At the EAI conference last weekend, Seán Mullen read a brilliant Targum that he put together for Paul's address on Mars Hill in Acts 17. Seán didn't mention anything about Targums, but as soon as he began reading, it reminded me of what I've heard of the Jewish tradition of translating Hebrew scriptures into Aramaic. They're essentially an effort to re-hear God's voice in a particular context. The following is Seán's "Targum," his effort to speak scripture into the Irish context:
"People of Dublin! I see that in every way you are very busy. For as I walked around and looked carefully at what you dedicate yourselves to, I found your city jammed with frazzled, hassled people pursing what they see as a better life. Now what you pursue as something unattainable I am going to proclaim to you.

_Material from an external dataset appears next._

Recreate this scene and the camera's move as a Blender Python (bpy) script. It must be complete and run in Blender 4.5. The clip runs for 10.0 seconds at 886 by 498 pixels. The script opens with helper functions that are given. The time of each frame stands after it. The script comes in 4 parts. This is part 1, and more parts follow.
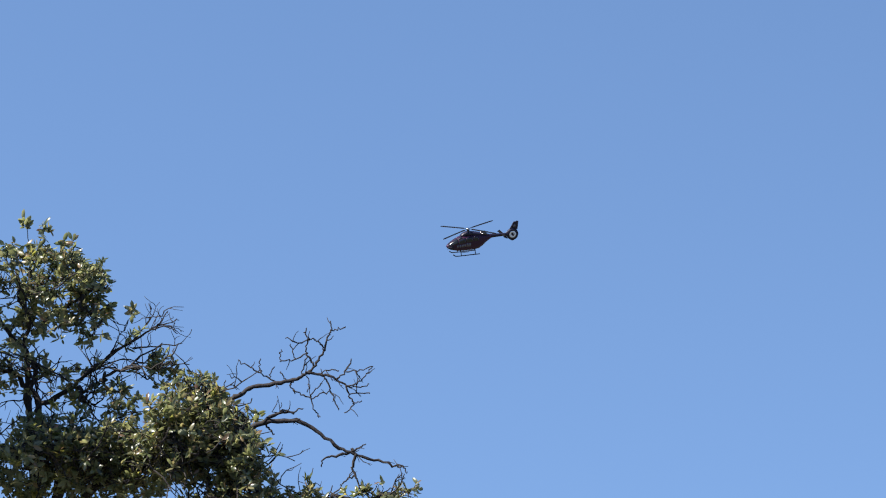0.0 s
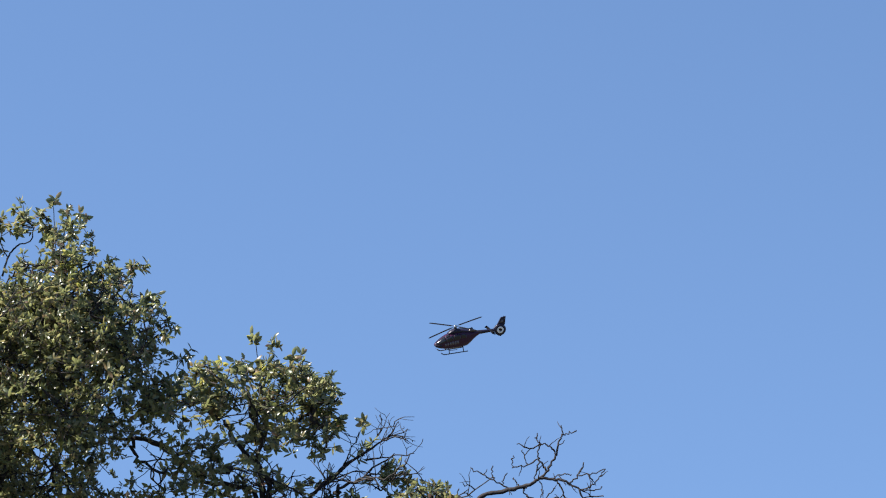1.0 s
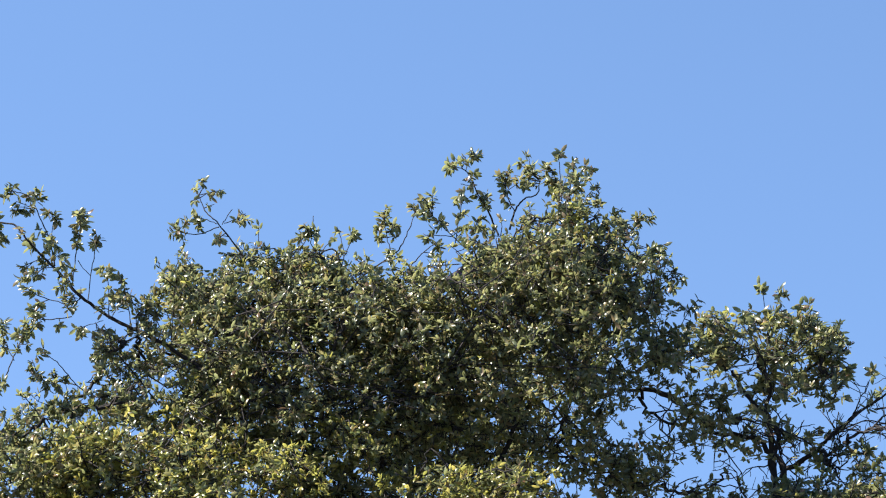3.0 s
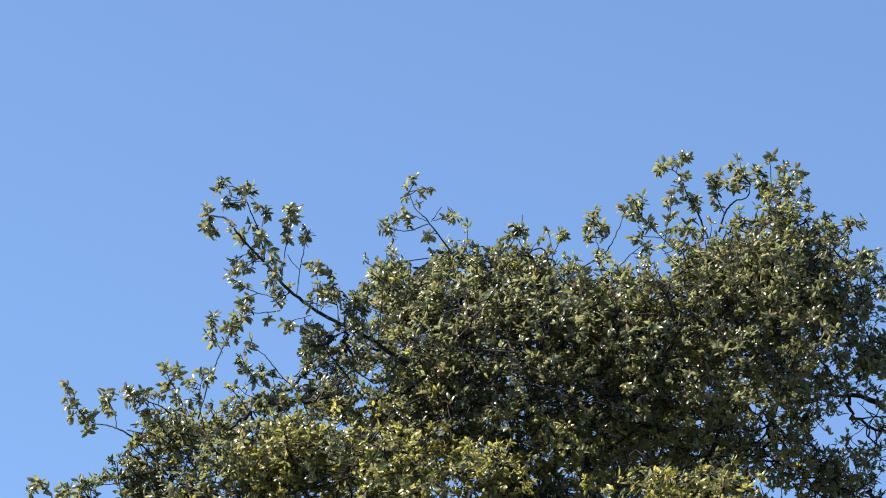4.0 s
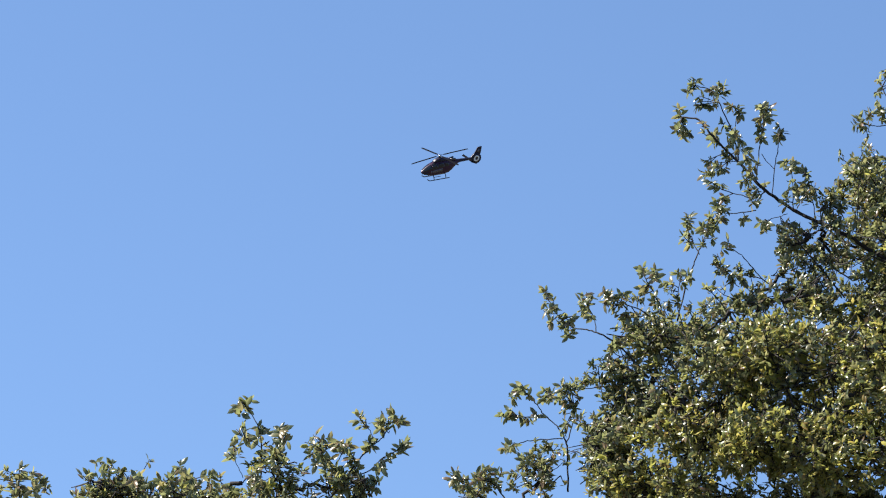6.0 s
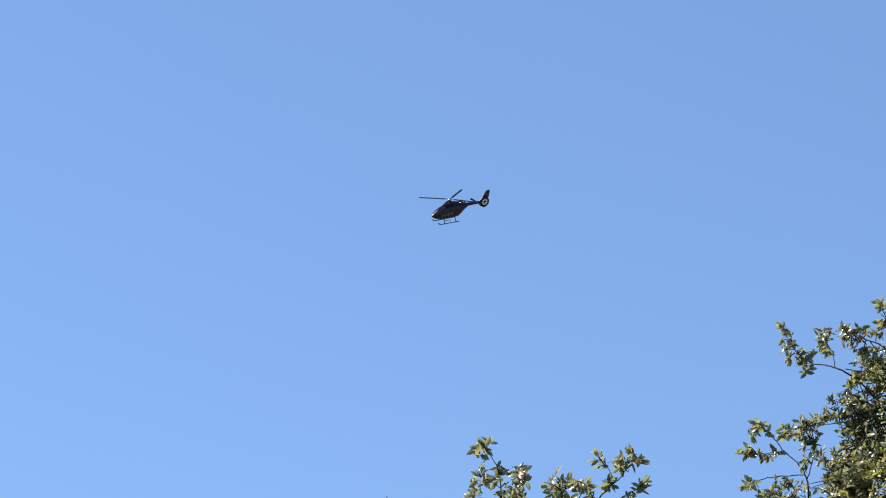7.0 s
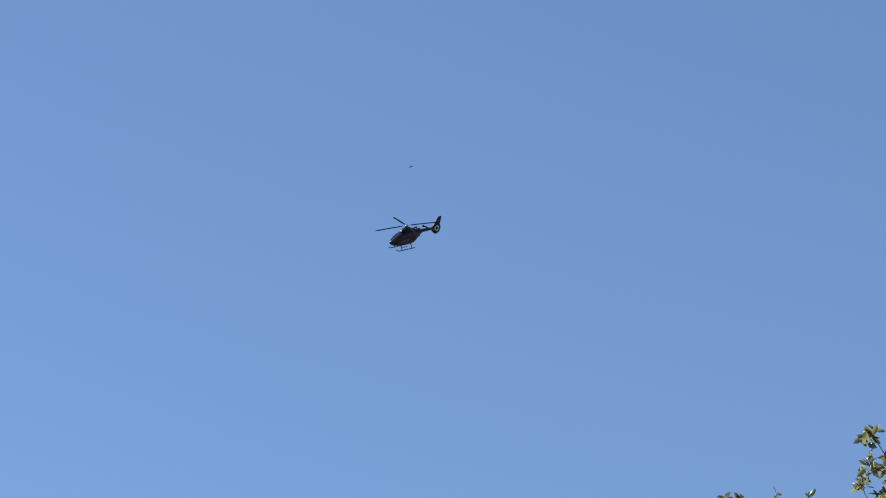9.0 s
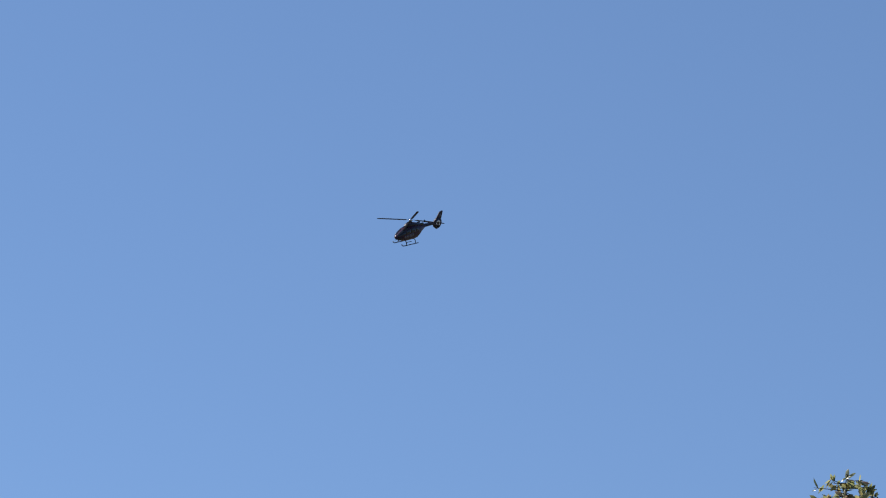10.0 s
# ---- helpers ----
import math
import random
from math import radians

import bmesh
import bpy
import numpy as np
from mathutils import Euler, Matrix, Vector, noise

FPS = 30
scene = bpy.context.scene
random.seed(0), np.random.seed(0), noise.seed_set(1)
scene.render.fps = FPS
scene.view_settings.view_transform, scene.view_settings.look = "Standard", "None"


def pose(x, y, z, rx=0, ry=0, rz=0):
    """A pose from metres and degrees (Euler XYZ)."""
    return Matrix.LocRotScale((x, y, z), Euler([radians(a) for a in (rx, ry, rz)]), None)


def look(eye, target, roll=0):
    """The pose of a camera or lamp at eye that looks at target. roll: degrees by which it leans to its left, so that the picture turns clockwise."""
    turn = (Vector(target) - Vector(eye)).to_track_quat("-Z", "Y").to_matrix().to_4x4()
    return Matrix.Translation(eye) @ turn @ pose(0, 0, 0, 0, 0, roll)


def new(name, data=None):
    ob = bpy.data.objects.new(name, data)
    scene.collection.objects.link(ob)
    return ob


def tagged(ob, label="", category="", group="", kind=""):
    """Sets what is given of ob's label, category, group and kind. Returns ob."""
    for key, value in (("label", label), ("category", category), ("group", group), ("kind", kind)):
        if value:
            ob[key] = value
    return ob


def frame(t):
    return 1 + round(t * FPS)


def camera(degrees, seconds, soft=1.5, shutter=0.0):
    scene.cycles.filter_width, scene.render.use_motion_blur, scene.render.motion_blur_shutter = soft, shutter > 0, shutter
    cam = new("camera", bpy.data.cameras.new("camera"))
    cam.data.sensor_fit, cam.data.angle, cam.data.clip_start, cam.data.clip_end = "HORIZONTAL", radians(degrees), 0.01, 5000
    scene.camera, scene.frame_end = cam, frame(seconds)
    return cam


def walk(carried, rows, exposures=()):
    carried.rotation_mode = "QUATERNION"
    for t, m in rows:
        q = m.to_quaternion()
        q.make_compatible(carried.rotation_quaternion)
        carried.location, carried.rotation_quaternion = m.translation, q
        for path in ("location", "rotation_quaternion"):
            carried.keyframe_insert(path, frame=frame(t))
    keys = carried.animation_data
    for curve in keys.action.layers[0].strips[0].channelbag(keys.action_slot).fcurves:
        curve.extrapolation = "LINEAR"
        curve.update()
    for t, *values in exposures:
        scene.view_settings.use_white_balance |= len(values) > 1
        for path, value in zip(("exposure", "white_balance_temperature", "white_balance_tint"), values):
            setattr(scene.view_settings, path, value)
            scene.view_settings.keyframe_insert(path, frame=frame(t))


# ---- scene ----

"The God who made the world and everything in it is the entrepreneur behind all of human life and he is not found in the unceasing pursuit of financial security. And he is not kept happy by occasional visits to church or money in the collection plate as though he needed a little bit of your time and money, because all the time and money and everything else you have, come from him. He has been responsible for the whole human story from the beginning until now, and he decided that you should have the place that you now have in his story, Ireland in 2006. And the reason he did this was so that you would seek him as the source of life and joy and maybe even find him, because he’s not as far away as you may think. He has already been giving you a lot more help than you can even imagine. As one of your own poets has said, 'Sometimes you can’t make it on your own.'
“Therefore since we were made for God and to find life in a relationship with him, we should not think that life will be found in a successful career or making lots of money; these are mere human plans. In the past God was willing to let that foolishness go, but now he has done something so we can no longer ignore his call. He has set a time when a life spent pursuing stuff rather than pursuing him will be shown to have been useless, a waste of time. He has given proof of this to all of us by Jesus’ life death and resurrection and by bringing into existence communities of Jesus apprentices who, in this city, live radically non-materialistic lives and who dedicate themselves to pursing life with God and the justice of God in this city and country.”
Not only did he do a clever job of quoting one of the most popular of contemporary Irish "poets," but he also brilliantly speaks the passage from Acts into the Irish economic context that has had such an amazing impact in the culture at large. Now that I think of it, this could easily be read in the context of a lot of other Western cities/countries as well.